Неизвестные без пререкания выполнили команду. Мы подошли к ним.

— Кто вы такие? — спросил Бусловский.

— Лейтенант Серебряков.

— Как вы сюда попали?

— Со специальным заданием нас выбросили за линию фронта, — ответил Серебряков. — Но не совсем удачно. Едва мы успели снять с себя парашюты, как гитлеровцы напали на нас, завязалась перестрелка. Двое из группы убиты. Радист тяжело ранен. Рация повреждена.

— Куда вы идете?

— Меня информировали, что в этом районе действует партизанский отряд Бусловского. Я надеялся встретить вас и, кажется, не ошибся в своих расчетах.

«Липа», — подумал я, прислушиваясь к Серебрякову. Меня смущала его смешанная форма.

— А ваш товарищ кто? — поинтересовался Бусловский.

— Мы встретились с ним случайно, — ответил Серебряков. — Он бежал из Брянского лагеря военнопленных.

— И тоже пробирался сюда в надежде встретить отряд Бусловского? — осведомился я, критически осматривая слишком упитанную фигуру военнопленного.

— Не знаю, с кем имею честь разговаривать, — вскипел Серебряков, зло взглянув на меня, — но мне, дорогой товарищ, не до шуток. Я очень прошу вас сообщить в штаб армии о разгроме нашей группы.

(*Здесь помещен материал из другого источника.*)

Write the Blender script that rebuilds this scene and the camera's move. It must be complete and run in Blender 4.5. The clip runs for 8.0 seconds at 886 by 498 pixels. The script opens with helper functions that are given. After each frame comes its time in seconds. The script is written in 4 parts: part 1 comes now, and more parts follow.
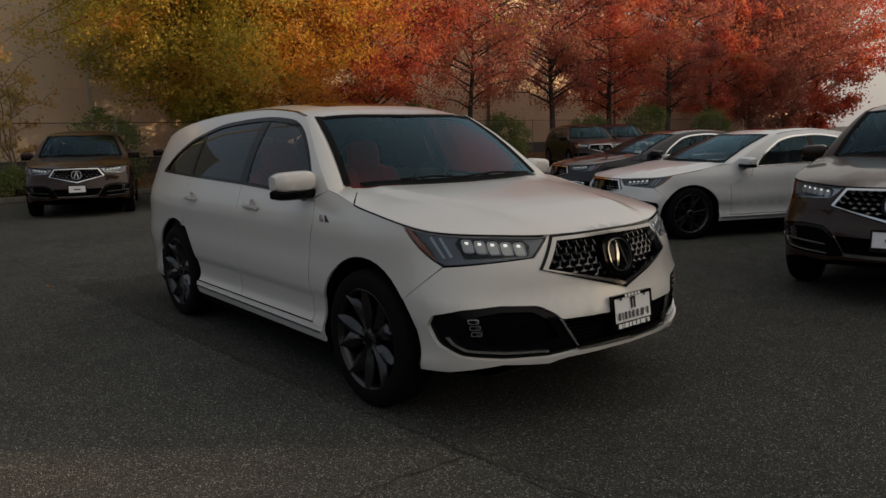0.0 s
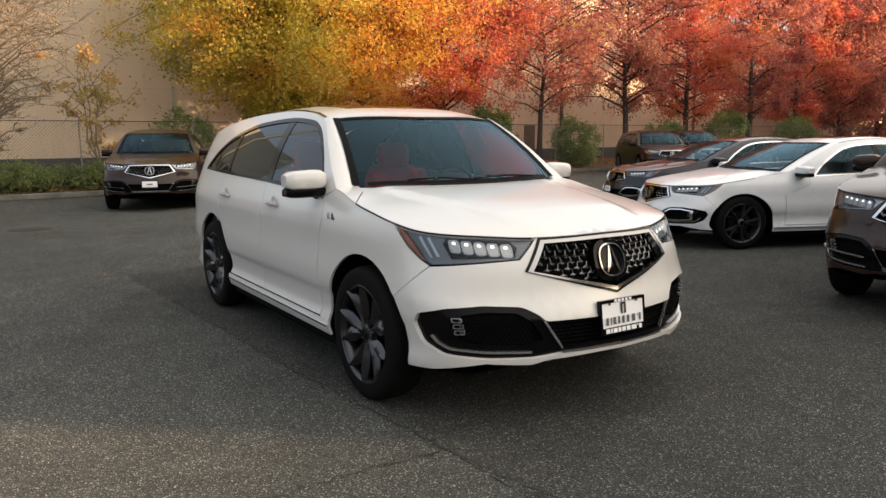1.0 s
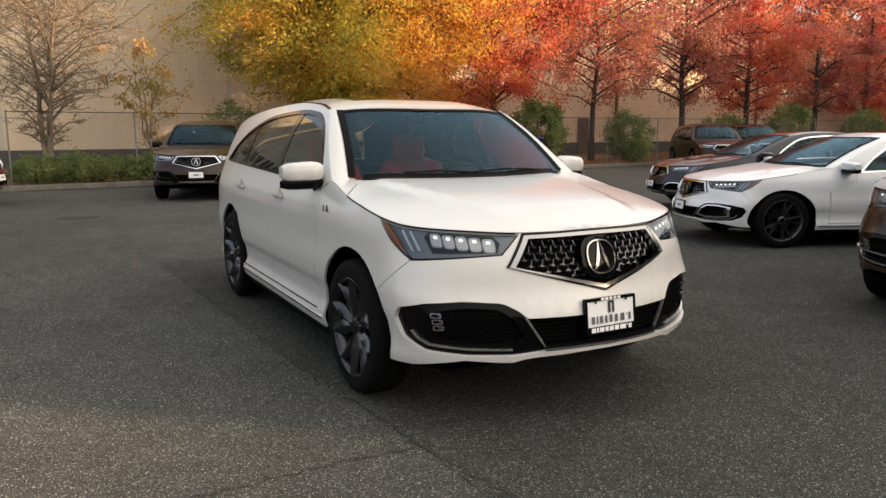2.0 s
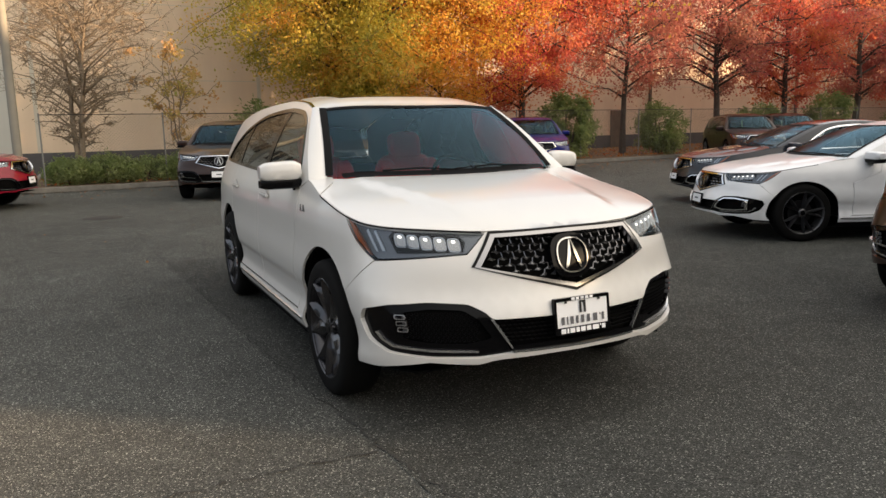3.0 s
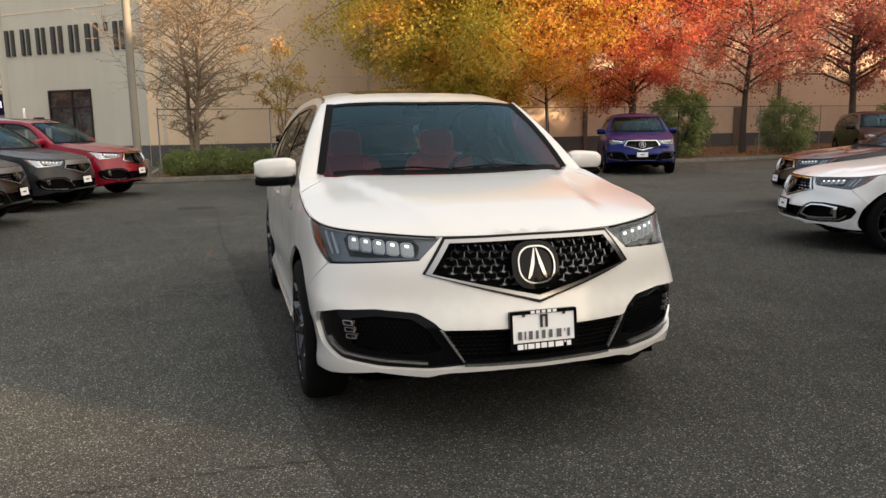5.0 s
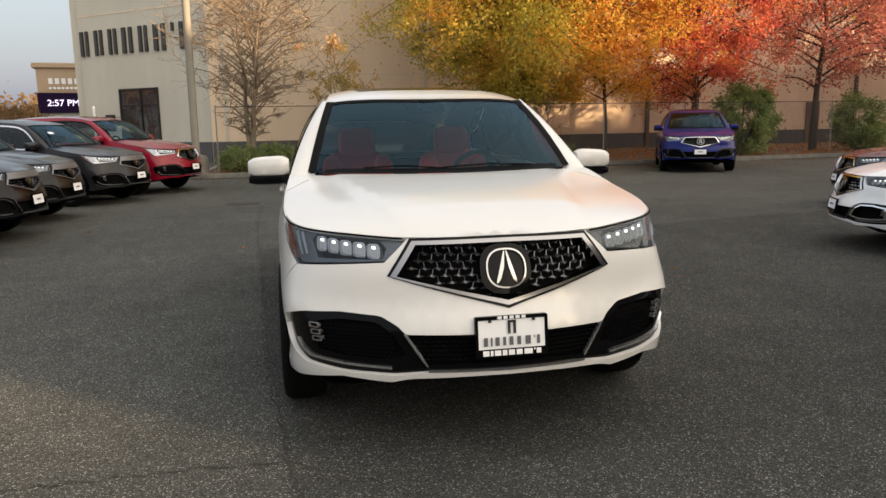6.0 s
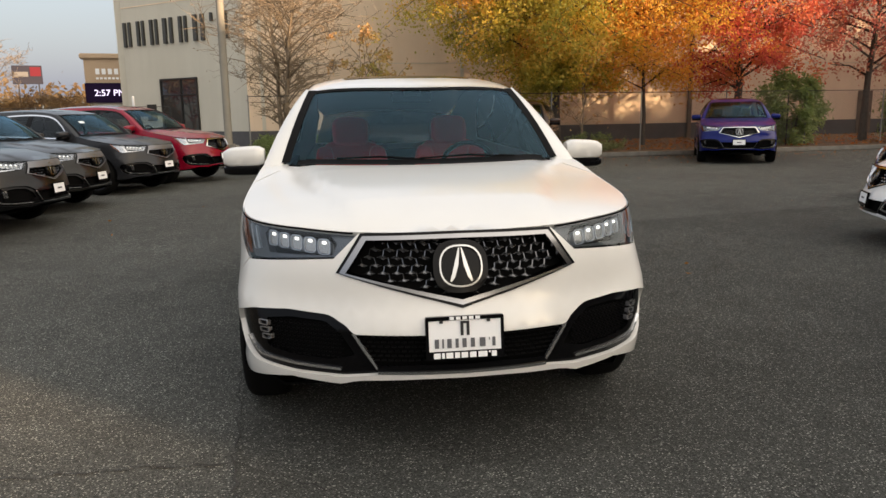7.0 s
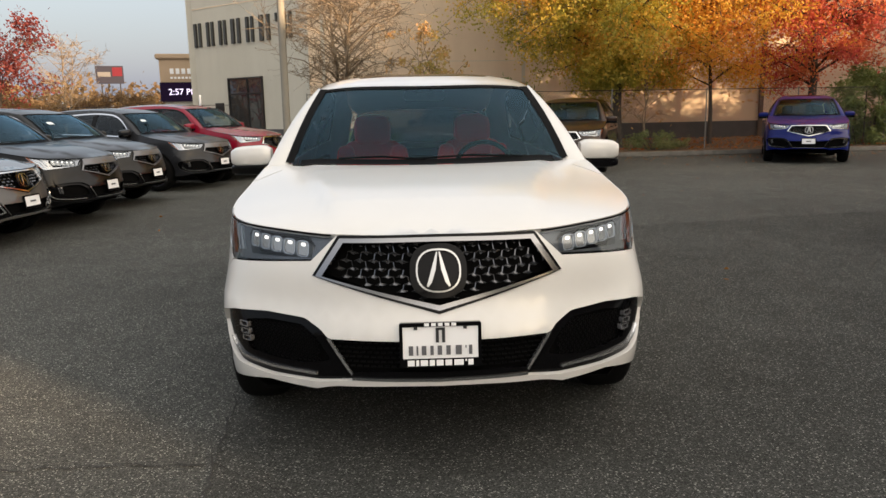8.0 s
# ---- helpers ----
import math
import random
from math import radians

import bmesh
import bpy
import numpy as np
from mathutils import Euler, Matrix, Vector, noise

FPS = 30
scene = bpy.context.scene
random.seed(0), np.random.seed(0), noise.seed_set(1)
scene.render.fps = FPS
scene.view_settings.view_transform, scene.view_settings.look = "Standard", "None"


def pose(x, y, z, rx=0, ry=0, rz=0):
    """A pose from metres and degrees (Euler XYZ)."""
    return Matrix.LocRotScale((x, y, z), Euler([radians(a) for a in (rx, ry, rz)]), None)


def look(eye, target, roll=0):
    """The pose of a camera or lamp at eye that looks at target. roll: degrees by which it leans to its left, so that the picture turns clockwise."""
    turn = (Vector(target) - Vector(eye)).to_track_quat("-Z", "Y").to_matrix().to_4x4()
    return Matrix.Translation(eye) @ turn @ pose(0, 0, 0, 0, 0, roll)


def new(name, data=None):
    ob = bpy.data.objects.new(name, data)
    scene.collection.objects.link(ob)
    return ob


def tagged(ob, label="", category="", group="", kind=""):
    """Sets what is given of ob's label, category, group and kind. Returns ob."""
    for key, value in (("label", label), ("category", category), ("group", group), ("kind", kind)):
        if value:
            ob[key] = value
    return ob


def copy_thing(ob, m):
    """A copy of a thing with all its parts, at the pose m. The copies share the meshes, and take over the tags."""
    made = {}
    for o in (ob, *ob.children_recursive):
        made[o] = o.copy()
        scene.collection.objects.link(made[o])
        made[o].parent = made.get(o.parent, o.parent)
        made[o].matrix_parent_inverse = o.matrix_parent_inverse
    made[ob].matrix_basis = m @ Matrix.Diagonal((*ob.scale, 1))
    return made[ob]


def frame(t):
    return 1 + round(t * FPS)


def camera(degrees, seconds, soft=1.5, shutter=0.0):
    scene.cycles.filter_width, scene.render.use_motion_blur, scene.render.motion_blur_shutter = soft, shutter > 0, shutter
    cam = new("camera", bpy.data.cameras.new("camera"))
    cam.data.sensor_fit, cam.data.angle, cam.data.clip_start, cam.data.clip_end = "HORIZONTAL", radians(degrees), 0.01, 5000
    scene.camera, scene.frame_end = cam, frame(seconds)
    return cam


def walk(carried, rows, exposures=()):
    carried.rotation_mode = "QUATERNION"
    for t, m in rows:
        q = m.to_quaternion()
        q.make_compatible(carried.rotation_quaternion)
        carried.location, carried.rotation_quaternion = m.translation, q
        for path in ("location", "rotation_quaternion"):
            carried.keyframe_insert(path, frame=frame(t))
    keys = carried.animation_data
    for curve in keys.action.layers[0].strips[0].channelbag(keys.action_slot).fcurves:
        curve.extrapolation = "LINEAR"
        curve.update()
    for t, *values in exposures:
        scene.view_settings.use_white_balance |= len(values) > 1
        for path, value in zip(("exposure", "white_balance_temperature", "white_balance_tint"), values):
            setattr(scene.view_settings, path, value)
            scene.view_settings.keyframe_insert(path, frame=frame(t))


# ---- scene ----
cam = camera(62.0, 8.0)
SKY, SUN = 0.10, 5.0
HAZE_LOW, HAZE_HIGH = (2.0, 2.2, 3.0), (8.2, 8.0, 7.7)
AUREOLE = (11.0, 9.2, 6.8)
SHADE_AT, SHADE_H = (11.75, -10.0), 12.3
EXPOSURES = [(0, -0.20), (0.25, 0.92), (0.45, 1.29), (8.0, 1.26)]
PATH = [
    (0.0, (-3.03, -2.24, 1.45), (-1.79, -0.71, 1.142), -1.3),
    (0.5, (-2.895, -2.399, 1.445), (-1.724, -0.806, 1.142), -0.9),
    (1, (-2.741, -2.56, 1.44), (-1.66, -0.903, 1.142), -0.4),
    (1.5, (-2.564, -2.654, 1.435), (-1.57, -0.945, 1.13), 0.0),
    (3, (-2.057, -2.787, 1.438), (-1.202, -1.009, 1.111), -1.2),
    (3.5, (-1.845, -2.856, 1.447), (-1.094, -1.03, 1.128), -1.5),
    (4, (-1.676, -2.869, 1.433), (-0.984, -1.019, 1.114), -1.5),
    (4.5, (-1.49, -2.878, 1.436), (-0.855, -1.01, 1.109), -1.0),
    (6, (-0.854, -2.893, 1.44), (-0.474, -0.959, 1.1), -0.9),
    (6.5, (-0.631, -2.827, 1.417), (-0.301, -0.885, 1.07), -0.8),
    (7, (-0.458, -2.794, 1.432), (-0.195, -0.846, 1.067), -0.9),
    (7.5, (-0.245, -2.766, 1.438), (-0.095, -0.807, 1.067), -1.0),
    (8, (-0.099, -2.729, 1.433), (-0.016, -0.765, 1.065), -1.0),
]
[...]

Мы отошли с Бусловским в сторонку, чтобы обсудить ситуацию. Серебрякову можно было верить и не верить. Решили на всякий случай Серебрякова под охраной Шпагина и Бошарова отвести в старый временный лагерь, а бывшего военнопленного сегодня же ночью отправить на «Большую землю».

— Бери его, раба Божьего, и возвращайся в лагерь, а я тут распоряжусь, — сказал Николай Иванович.